In theory, all these pictures should be cheered. Films, even American films, needn't be only a baby sitter or a roller coaster. They can aspire to edify, to pry minds open to moral indignities around the world and in our own cranky hearts. Why can't directors aim high -- not just for an Oscar but, hey, maybe a Nobel Peace Prize? And why shouldn't moviegoers, like everyone else during the holidays, be subject to compassion overload? Or be confronted by purposeful screen suffering until they shout, like Wayne and Garth, "We're not worthy"?

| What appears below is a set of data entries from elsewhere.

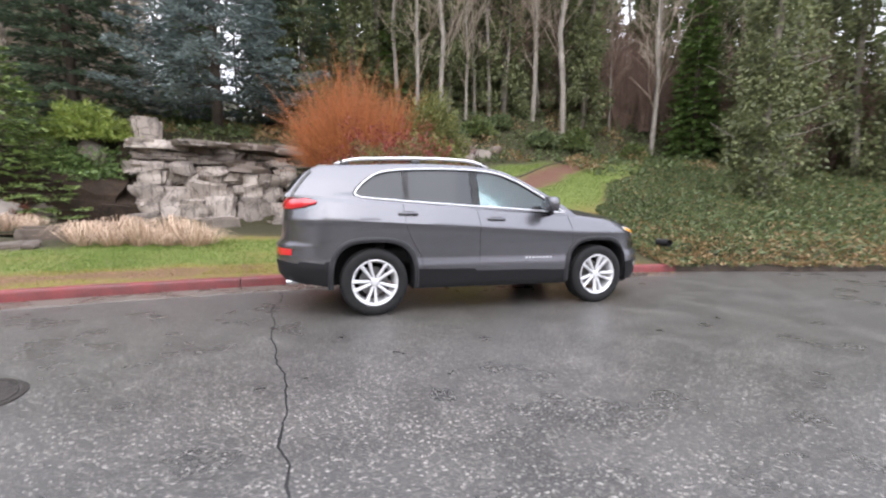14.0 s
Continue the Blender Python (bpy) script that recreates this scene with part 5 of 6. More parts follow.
# dirt and leaves lodged round the drain grates
n = 900
p = np.stack([RNG.normal(3.75, 0.55, n), RNG.normal(0.95, 0.16, n), np.full(n, 0.016)], 1)
a = unit(RNG.normal(0, 1, (n, 3)) * np.array([1, 1, 0.1])) * RNG.uniform(0.012, 0.05, (n, 1))
c = unit(np.cross(a, np.array([0, 0, 1.0]) + RNG.normal(0, 0.15, (n, 3)))) * RNG.uniform(0.005, 0.014, (n, 1))
v, f = blades(p, a, c, 0.6)
put("leaf_litter", fast_mesh("leaf_litter", v, f, [M_IVYBRN, M_CHIP, M_BARKDK], idx=RNG.integers(0, 3, n)), None, "sodden leaves and dirt round the drain grates", "leaf litter", kind="stuff")

n = 2600
g_ = RNG.normal(0, 1, (n, 2))
px, py = 3.05 + 0.34 * g_[:, 0], 1.46 + 0.10 * g_[:, 1] - 0.08 * 0.34 * g_[:, 0]
ok = np.array([b > kerb_y(a) + 0.03 for a, b in zip(px, py)])
px, py = px[ok], py[ok]
n = len(px)
p = np.stack([px, py, np.maximum(0.142, np.array([height(a, b) for a, b in zip(px, py)])) + RNG.uniform(0, 0.035, n)], 1)
a = unit(RNG.normal(0, 1, (n, 3)) * np.array([1, 1, 0.4])) * RNG.uniform(0.008, 0.028, (n, 1))
c = unit(np.cross(a, np.array([0, 0, 1.0]) + RNG.normal(0, 0.4, (n, 3)))) * RNG.uniform(0.004, 0.009, (n, 1))
put("leaf_litter", fast_mesh("leaf_litter", *blades(p, a, c, 0.6), M_CHIP), None, "reddish leaf mould heaped over the kerb top", "leaf litter", kind="stuff")

# ---- trees ----
pops = [bare_tree("poplar_tree", 201 + k, 13.5, 0.075, "poplar", M_TWIGPOP, M_TWIGPOP, "tall leafless poplar in a row before the building", "row of poplars") for k in range(3)]
row = [(-20.8, -8.3), (-21.4, -6.7), (-22.3, -4.6), (-17.2, -24.0), (-17.4, -21.0), (-17.6, -18.2), (-17.9, -15.4), (-18.4, -12.9), (-19.2, -11.2), (-19.8, -9.9), (-23.0, -2.3), (-24.0, 0.4), (-25.5, 3.4), (-27.5, 6.4), (-30, 9.5), (-17.0, -28)]
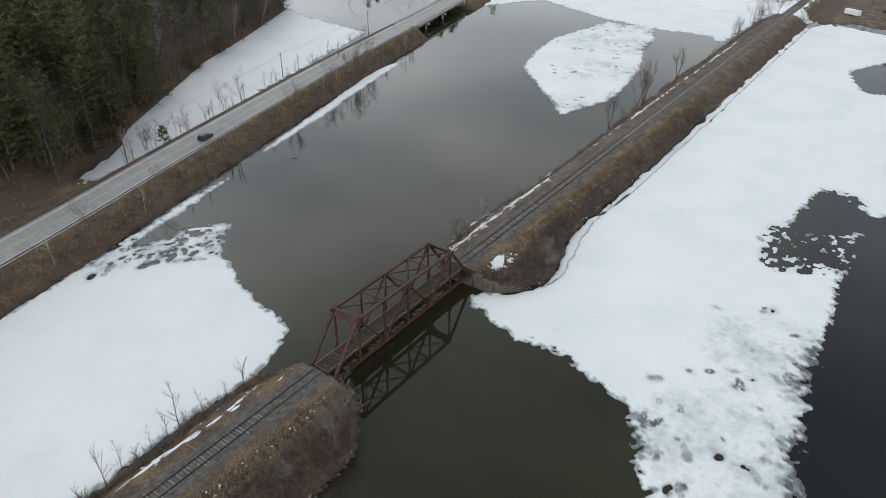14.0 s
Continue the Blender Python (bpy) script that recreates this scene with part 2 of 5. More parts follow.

No reason at all. But often, when smart directors tackle a "controversial" issue like Vietnam or the Irish question or AIDS, they forget some of their art. Instead of building scenes deftly, allusively, they accumulate horrific detail to make sure you get the point. The films get longer, more ponderous; they sit on your chest until you finally surrender to their good intentions. In the process, they may become sentimental, cautionary fables of mistaken identity, compiling atrocities and piling them on photogenic victims. Suffering sanctifies Le Ly and Gerry's dad and Andy, makes them objects of veneration to the faithful; everyone wants to kiss the hem of their torment.

In the '30s and '40s, Hollywood made "controversial" films about lynching. But the victim was always innocent; no one dared say that even a guilty man deserved due process. In 1947, when Elia Kazan was making Gentleman's Agreement, about a writer who discovers anti-Semitism while pretending to be Jewish, a crew member told Kazan he got the moral: We should be nice to Jews because they might turn out to be Gentiles.